E poi bisogna imparare a lavorare in sintonia: in sintonia vuol dire in équipe e quindi cercare collaboratori e collaborazione tra di voi. Così saremo veramente figli di Dio e non otterremo, come diceva S. Bernardo di Chiaravalle, « tre categorie: gli schiavi, i mercenari, e i Figli di Dio: gli schiavi fanno le cose perché altrimenti hanno paura di essere puniti da Dio, quindi non sono liberi; i mercenari lo fanno di mestiere, e non so che interesse abbiano, di gratificazione oppure di promozioni umane o altro ancora; i Figli di Dio, invece, sono coloro che sono chiamati a vivere la propria dedizione agli altri”.

Possono sorgere delle domande:

  1. Che cosa dico a Dio, che è il primo educatore? Che cosa chiedo per me? Che cosa chiedo per i miei ragazzi e le ragazze che educo e che in realtà sono suoi?

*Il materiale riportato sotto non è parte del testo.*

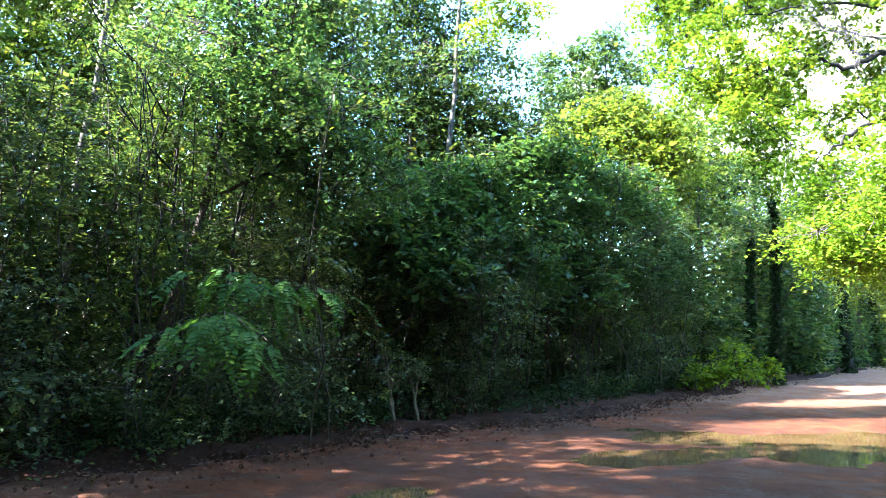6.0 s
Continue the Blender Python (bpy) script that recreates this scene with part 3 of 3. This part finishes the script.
# fresh green trees beside the oak
for seed, az, r, top, outline, n in ((31, 48, 17, 22, [(44.2, 24.8), (45.7, 27.2), (48.2, 28.2), (51.1, 27.8), (49.3, 16.9), (43.4, 17.6), (42.1, 18.8), (43.1, 21.6)], 15),
                                     (32, 41, 15, 9, [(29.6, 11.4), (32.5, 13.6), (35.9, 14.7), (38.3, 16.2), (41.5, 17.0), (44.1, 16.6), (46.8, 16.3), (46.2, 11.6), (45.6, 7.1), (29.7, 5.9)], 40)):
    tree("fresh_green_tree", seed, ground_at(az, r), [bearing(az, 3, r), bearing(az, top, r)], 0.12, masses(seed + 100, outline, n, (r - 0.8, r + 1.2), (0.75, 1.0), (0.4, 0.6)),
         LEAF_FRESH, BARK, "leafy tree with fresh green feathery sprays", group="trees by the oak", size=0.085, clumps=40, per=44, spread=0.45, droop=0.7, flat=0.35, fill=0.6, inner=1.5)
for seed, az, r, leaf, lobes in ((33, 35, 23, LEAF_GOLD, ((34.5, 10.8, 1.6, 1.0), (31.2, 9.3, 1.4, 0.8), (28.6, 8.2, 1.0, 0.6), (36, 6, 2, 1.4), (32.5, 5.5, 1.4, 1.1), (35.2, 2.6, 1.3, 1.1), (37.4, 1.5, 1.5, 1.2), (39.5, 2.5, 1.8, 1.4))),
                                 (34, 37.5, 30, LEAF_FRESH, ((36.5, 4, 1.8, 1.5), (38.5, 6, 2, 1.8), (37.5, 1, 2, 1.3), (41, 3, 2.4, 2)))):
    tree("fresh_green_tree", seed, ground_at(az, r), [bearing(az, 3, r), bearing(az, max(4, lobes[0][1] - 3), r)], 0.12, [lobe(a, e, r, h, v) for a, e, h, v in lobes],
         leaf, BARK, "low leafy tree with fresh sunlit green foliage", group="trees by the oak", size=0.092, clumps=26, per=42, spread=0.42, droop=0.55, fill=0.5, inner=1.5)
# a grey-green pine behind the oak
tree("pine", 35, ground_at(51, 22), [bearing(51, 20, 22), bearing(51, 36, 22)], 0.2, [lobe(51, 35, 22, 1.6, 1.3), lobe(52, 30, 22, 1.9, 1.2), lobe(50, 38, 22, 1.2, 1.1)],
     LEAF_PINE, BARK, "grey-green pine beside the oak", size=0.11, clumps=30, per=60, spread=0.45, wide=0.14)
# the vine-covered dome of bushes
def dome_mass(az, el, rh, rv, back):
    r = 8.4 / math.cos(radians(az + 47.9)) + back
    return lobe(az, el, r, rh, rv)


for seed, at, lobes, leaf in ((40, 9.0, [(-6.5, 9.0), (-4, 11.6), (-1.4, 12.6), (1.0, 13.2), (3.4, 14.2), (5.6, 15.2), (-4.4, 8.4), (-1.6, 9.6), (1.2, 10.4), (4, 11.6), (-2.6, 6.4), (0.4, 7.4), (3.4, 8.6), (5.6, 6.4), (2, 5.0), (5.4, 9.4)], LEAF_VINE),
                              (41, 14.5, [(7.8, 15.6), (10.2, 14.8), (12.6, 13.6), (15.0, 12.8), (17.2, 11.2), (7.0, 12.4), (9.6, 11.8), (12.4, 10.6), (15, 9.8), (17.6, 8.6), (19.4, 7.0), (8.4, 9.2), (11.2, 7.8), (14.2, 6.8), (17, 5.8), (19.2, 4.2), (8, 6.0), (12, 4.6)], LEAF_VINE)):
    foot = edge(at, 1.6)
    tree("vine_covered_bush", seed, foot, [foot + Vector((0, 0, 2.2)), foot + Vector((0.2, 0, 4.2))], 0.08,
         [dome_mass(a, e, 1.0, 0.62, 0.2 + 0.16 * max(0.0, e - 4)) for a, e in lobes],
         leaf, BARK_STEM, "broad bush dome overgrown with green climbing vines", "bush", "vine-covered bushes", size=0.15, clumps=44, per=30, spread=0.46, droop=0.75, flat=0.4, fill=0.4, inner=1.1, up=1.4)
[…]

  2. Mi sento un educatore riuscito, mediocre, come vivo tale sensazione? Sono consapevole che l’opera educativa, la missione che mi è stata affidata non è mia ma sua? Come prendo le distanze da me, dai miei stessi successi o insuccessi educativi per acquistare libertà? Mi abbandono a Dio, che è il vero e grande educatore?

  3. Quando educo provo la gioia, sono davvero nella gioia? Posso anch’io, come Giovanni il Battista, dire: « la mia gioia è compiuta » (Gv 3, 29) ? Sono veramente un amico dello sposo?

A proposito della possessività educativa, sono capace di tirarmi indietro quando occorre, oppure mi ritengo totalmente e talmente necessario da non dovermi mai tirare indietro, e quasi anche da creare qualche schermo, qualche ostacolo perché questo ragazzo, questa ragazza possa incontrare il Signore?